During the ceremony, Abril honored her mother, Lourdes, a UM alumna and retired math teacher, calling her “a model of courage.”

“She sat with me for hours when I was a teenager and taught me calculus,” Abril recalled, as her mother, sitting in the audience, looked on. “Nothing transmits love more than teaching calculus to your recalcitrant and overly sensitive teenage daughter. I may have forgotten some of the math, but I remember how her devotion to my success made me feel.”

And what a success she has been. Since 2004, Abril has taught all aspects of business law, negotiation, and business ethics to undergraduates, MBAs, Executive MBAs, and to students in the Business School’s Executive Education Programs. Anticipating the evolving needs of business students and professionals, she developed and taught a suite of business law courses, placing an emphasis on research, critical thinking, and communication skills.

A Harvard Law graduate, Abril served on the Uniform Law Commission’s Drafting Committee for Social Media Privacy, writing the first uniform privacy law addressing schools’ and employers’ access to students’ and employees’ social media. And she is co-author of Business Law and the Legal Environment, one of the leading textbooks in her discipline.

With the recent news of Facebook’s controversial handling of user data, Abril’s area of expertise, privacy law, has suddenly been thrust into the limelight. “This marks a time when society has finally caught on that data is valuable and that aggregated data is priceless,” said Abril, who practiced corporate and entertainment law before coming to UM. “In my classes, we’ve been talking about the Facebook model and the model of allowing private corporations access to so many personal things. In isolation, maybe one of those pieces of data isn’t as valuable to us, but when put together, it is basically the foundation of a billion-dollar private enterprise that has no oversight at all. What’s happening with Facebook is going to usher in an era of more personal control over people’s data.”

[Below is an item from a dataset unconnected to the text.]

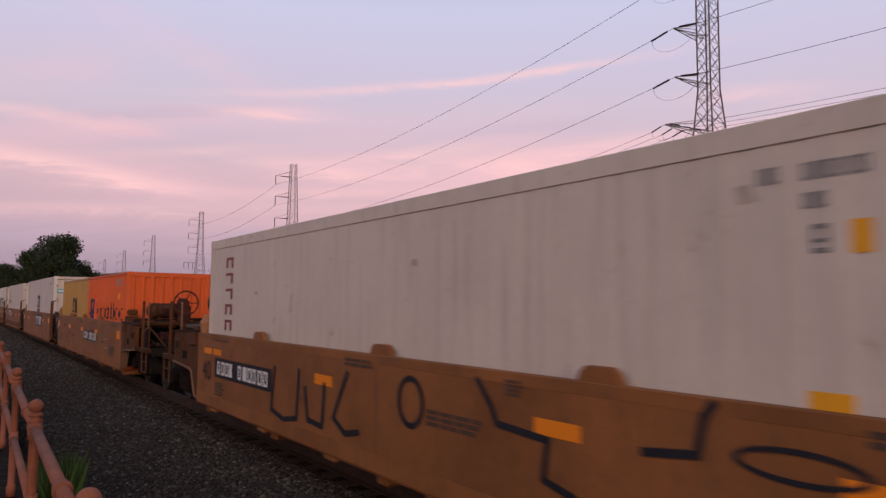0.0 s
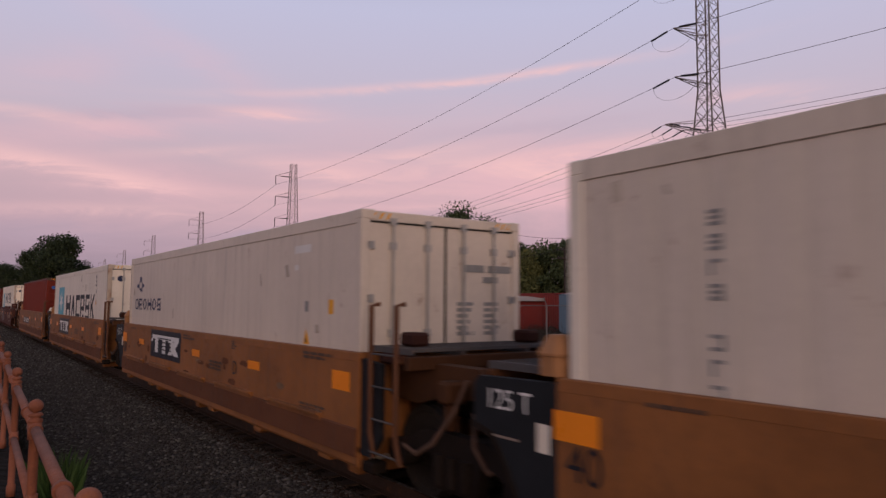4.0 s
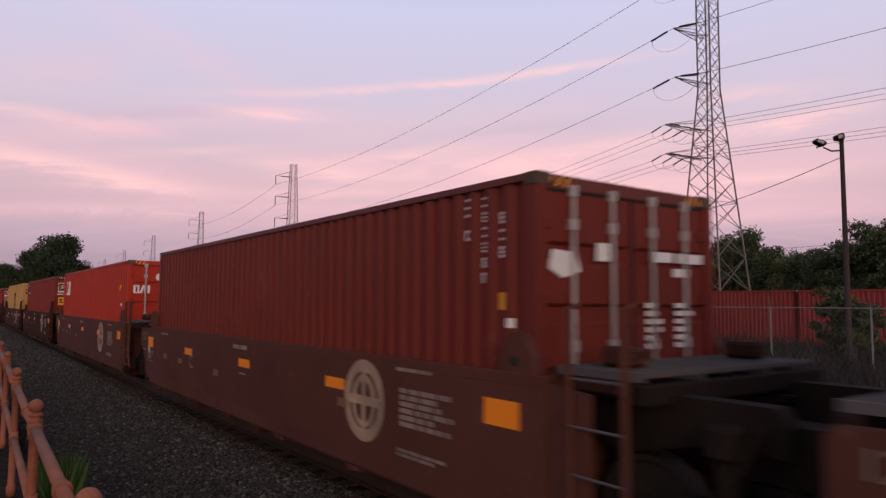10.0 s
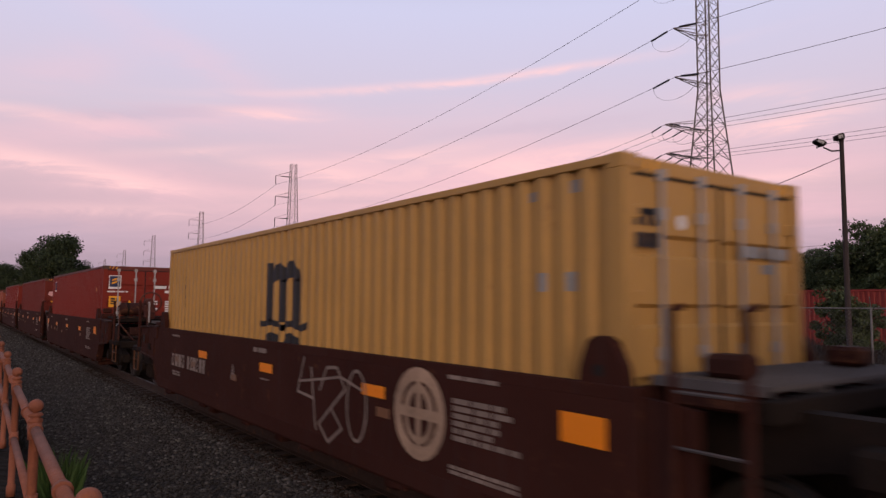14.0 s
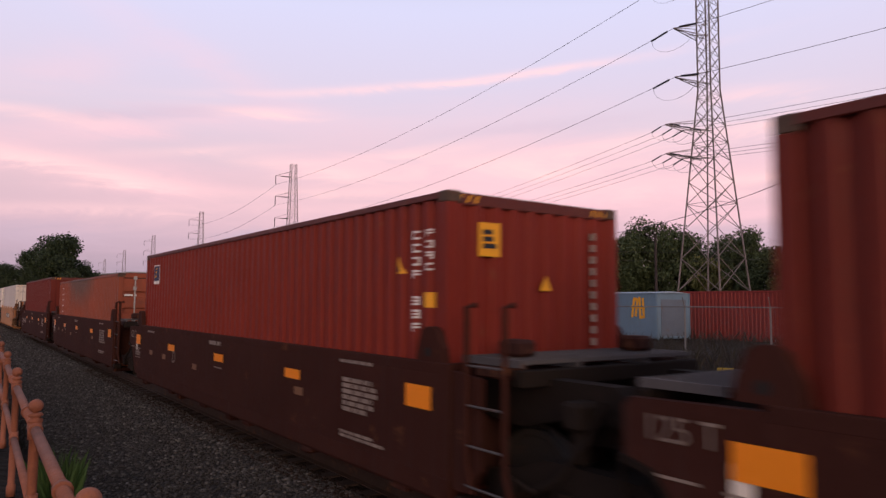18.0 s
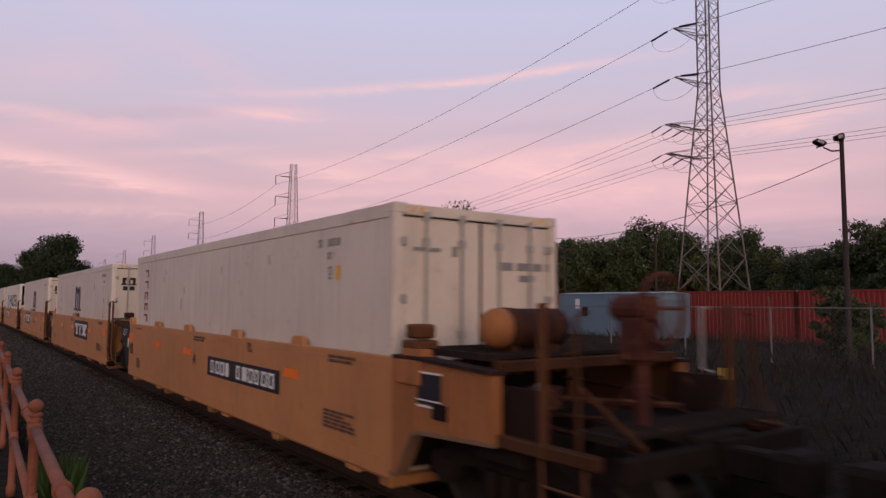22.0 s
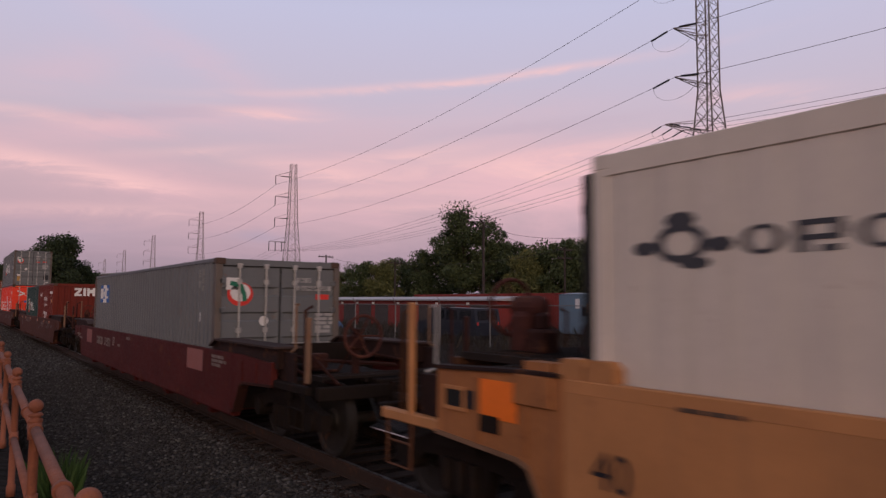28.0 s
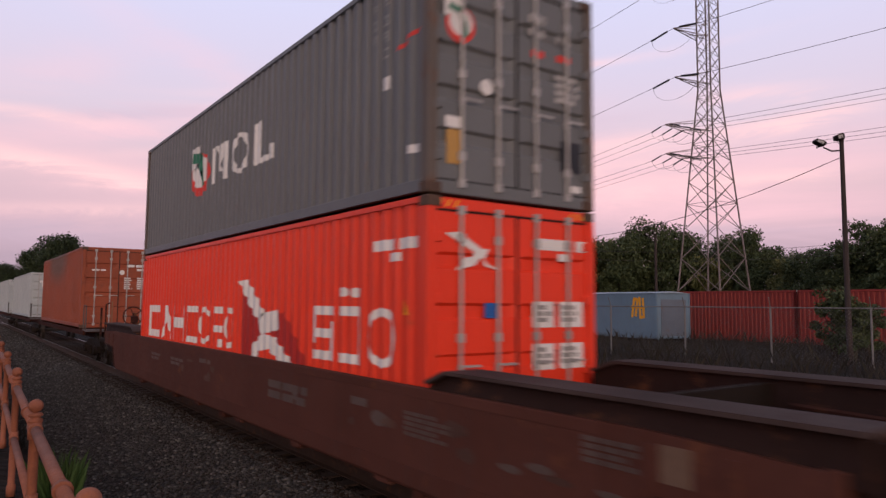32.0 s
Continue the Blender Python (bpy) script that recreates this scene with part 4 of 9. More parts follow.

The Miller’s family generosity to UM—including $100 million gift to the medical school and landmark donations that made possible The Lennar Foundation Medical Center and a center for contemporary Judaic studies on the Coral Gables campus—isn’t the reason Stuart Miller received the McLamore Award, which is named for the co-founder of Burger King and former chair of the UM Board of Trustees.

“He is being recognized for the tremendous time, energy and selfless dedication he has given and continues to give toward creating a better University for all of us,” Linda L. Neider, first vice chair of the Senate, professor and chair of the Department of Management, and director of the Master of Science in Management at Miami Business, said in presenting Miller with the award.

In 2014, Miller became chair of the board, helping to launch the search for a new University president. Throughout his time as chair and board member, he proactively reached out to faculty, students, and staff to build bridges of mutual respect and a foundation for collaboration. He spent countless hours interacting with Faculty Senate members to learn more about the issues faced by their schools and constituents and has helped establish additional relationships between faculty and other members of the board.                                   

Said Miller, “Reaching out to the Faculty Senate was an element of joy in my opportunity to be a part of the leadership of this University. All of our engagements should really be about building bridges, about reaching our hand out to those across our University, across our community, and frankly across our country.”